| Set task |
From the data that follows, print exactly the lines starting at the one containing "from math import radians" and ending at the one containing "return Matrix.LocRotScale((x, y, z), Euler([radians(a)"; include both of them and nothing more.

| Given data |
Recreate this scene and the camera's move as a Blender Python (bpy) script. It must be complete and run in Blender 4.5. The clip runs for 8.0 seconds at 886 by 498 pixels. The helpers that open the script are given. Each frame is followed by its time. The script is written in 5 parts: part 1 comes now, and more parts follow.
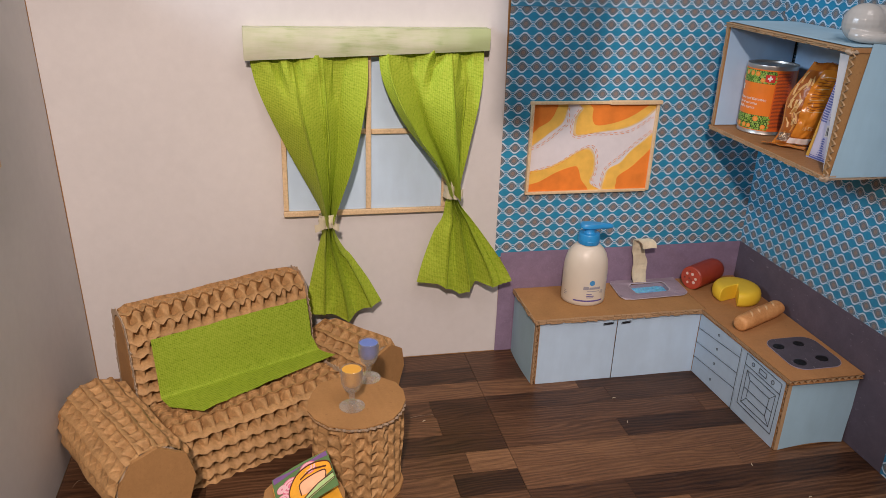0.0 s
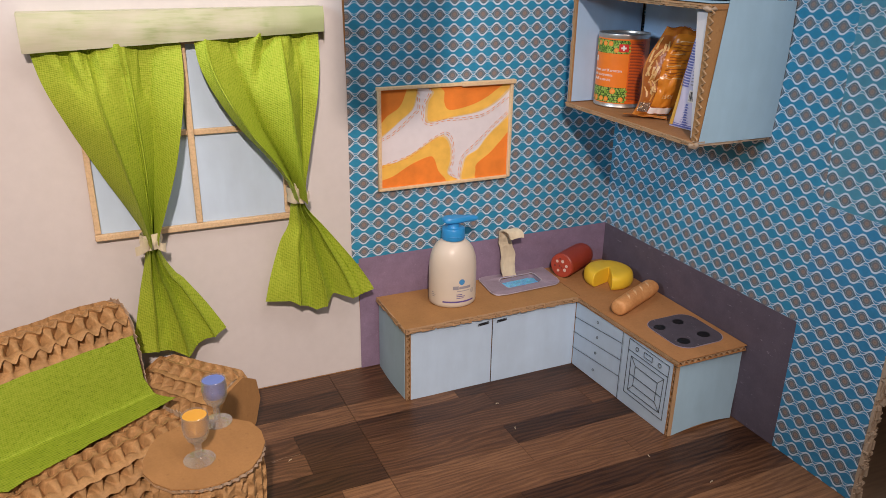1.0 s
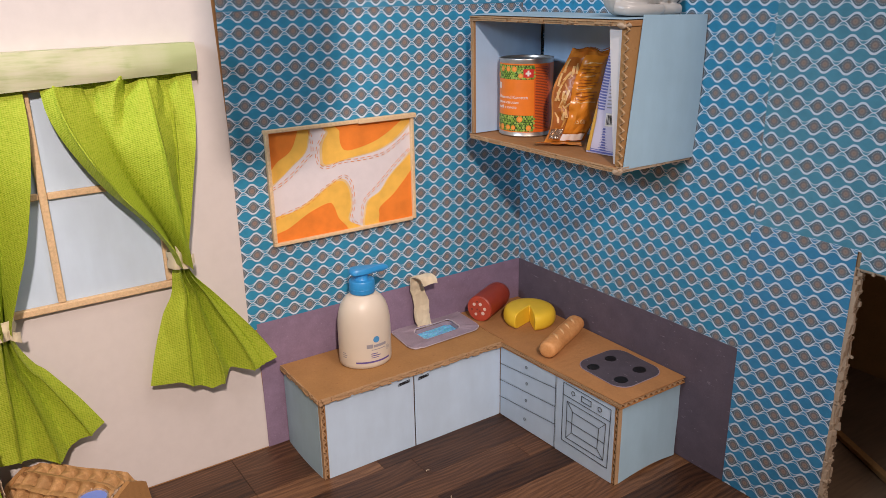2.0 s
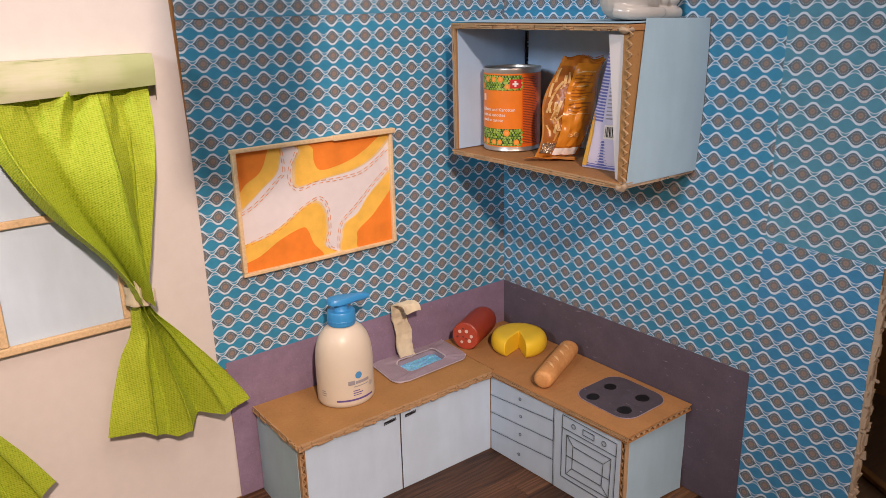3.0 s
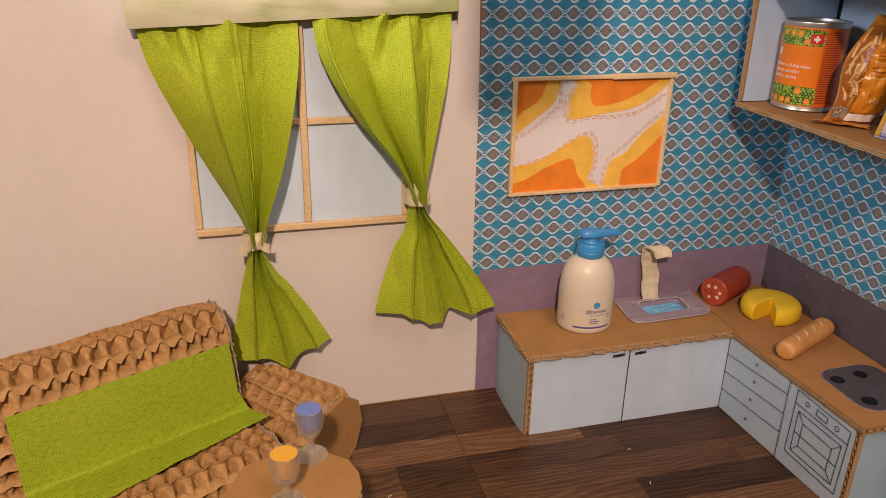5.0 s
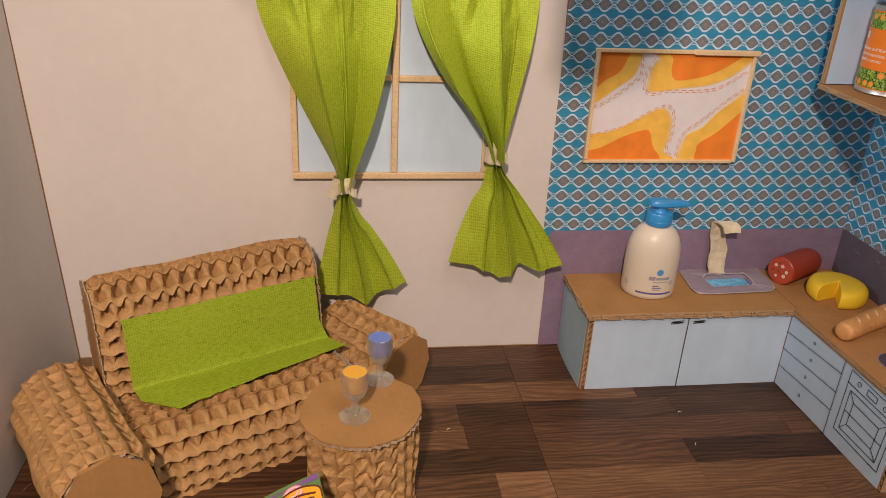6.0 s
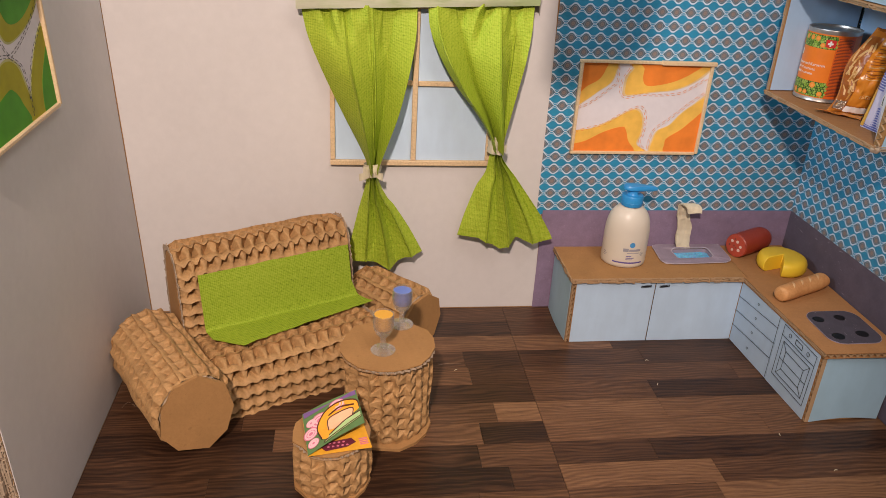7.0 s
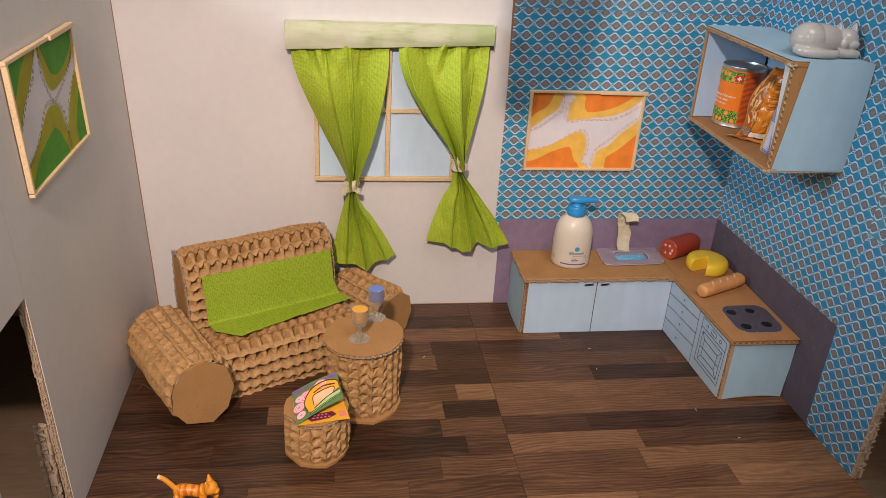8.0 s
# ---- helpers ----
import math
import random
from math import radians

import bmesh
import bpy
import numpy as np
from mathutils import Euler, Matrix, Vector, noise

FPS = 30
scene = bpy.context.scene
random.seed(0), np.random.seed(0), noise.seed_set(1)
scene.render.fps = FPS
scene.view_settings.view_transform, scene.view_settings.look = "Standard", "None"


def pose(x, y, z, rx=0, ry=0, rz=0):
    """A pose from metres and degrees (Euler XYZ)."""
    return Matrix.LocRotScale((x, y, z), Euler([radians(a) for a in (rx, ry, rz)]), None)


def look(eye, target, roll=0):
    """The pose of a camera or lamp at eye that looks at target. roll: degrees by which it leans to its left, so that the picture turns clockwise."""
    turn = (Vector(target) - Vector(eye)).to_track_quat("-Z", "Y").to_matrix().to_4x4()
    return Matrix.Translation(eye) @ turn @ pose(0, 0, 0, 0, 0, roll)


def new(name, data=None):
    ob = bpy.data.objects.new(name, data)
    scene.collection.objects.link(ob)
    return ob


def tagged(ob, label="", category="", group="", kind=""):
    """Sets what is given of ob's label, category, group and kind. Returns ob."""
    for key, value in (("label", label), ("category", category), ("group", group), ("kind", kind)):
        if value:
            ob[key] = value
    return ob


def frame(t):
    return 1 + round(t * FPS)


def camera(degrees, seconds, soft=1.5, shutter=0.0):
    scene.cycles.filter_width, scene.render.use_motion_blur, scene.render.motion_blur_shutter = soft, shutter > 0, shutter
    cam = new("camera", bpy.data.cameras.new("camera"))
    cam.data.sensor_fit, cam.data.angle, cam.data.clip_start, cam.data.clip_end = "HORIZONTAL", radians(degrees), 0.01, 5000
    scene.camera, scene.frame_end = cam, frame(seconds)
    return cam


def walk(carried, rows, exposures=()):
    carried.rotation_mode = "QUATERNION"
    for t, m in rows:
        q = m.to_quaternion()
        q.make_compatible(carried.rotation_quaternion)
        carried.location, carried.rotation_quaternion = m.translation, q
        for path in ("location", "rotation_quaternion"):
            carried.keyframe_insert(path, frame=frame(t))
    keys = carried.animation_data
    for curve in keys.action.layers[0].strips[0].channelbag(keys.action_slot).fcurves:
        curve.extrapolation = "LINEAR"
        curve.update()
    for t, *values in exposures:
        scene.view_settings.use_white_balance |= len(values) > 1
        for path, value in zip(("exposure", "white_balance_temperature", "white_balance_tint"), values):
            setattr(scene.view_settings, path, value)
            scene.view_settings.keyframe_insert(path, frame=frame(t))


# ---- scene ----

| Solved problem |
from math import radians

import bmesh
import bpy
import numpy as np
from mathutils import Euler, Matrix, Vector, noise

FPS = 30
scene = bpy.context.scene
random.seed(0), np.random.seed(0), noise.seed_set(1)
scene.render.fps = FPS
scene.view_settings.view_transform, scene.view_settings.look = "Standard", "None"


def pose(x, y, z, rx=0, ry=0, rz=0):
    """A pose from metres and degrees (Euler XYZ)."""
    return Matrix.LocRotScale((x, y, z), Euler([radians(a) for a in (rx, ry, rz)]), None)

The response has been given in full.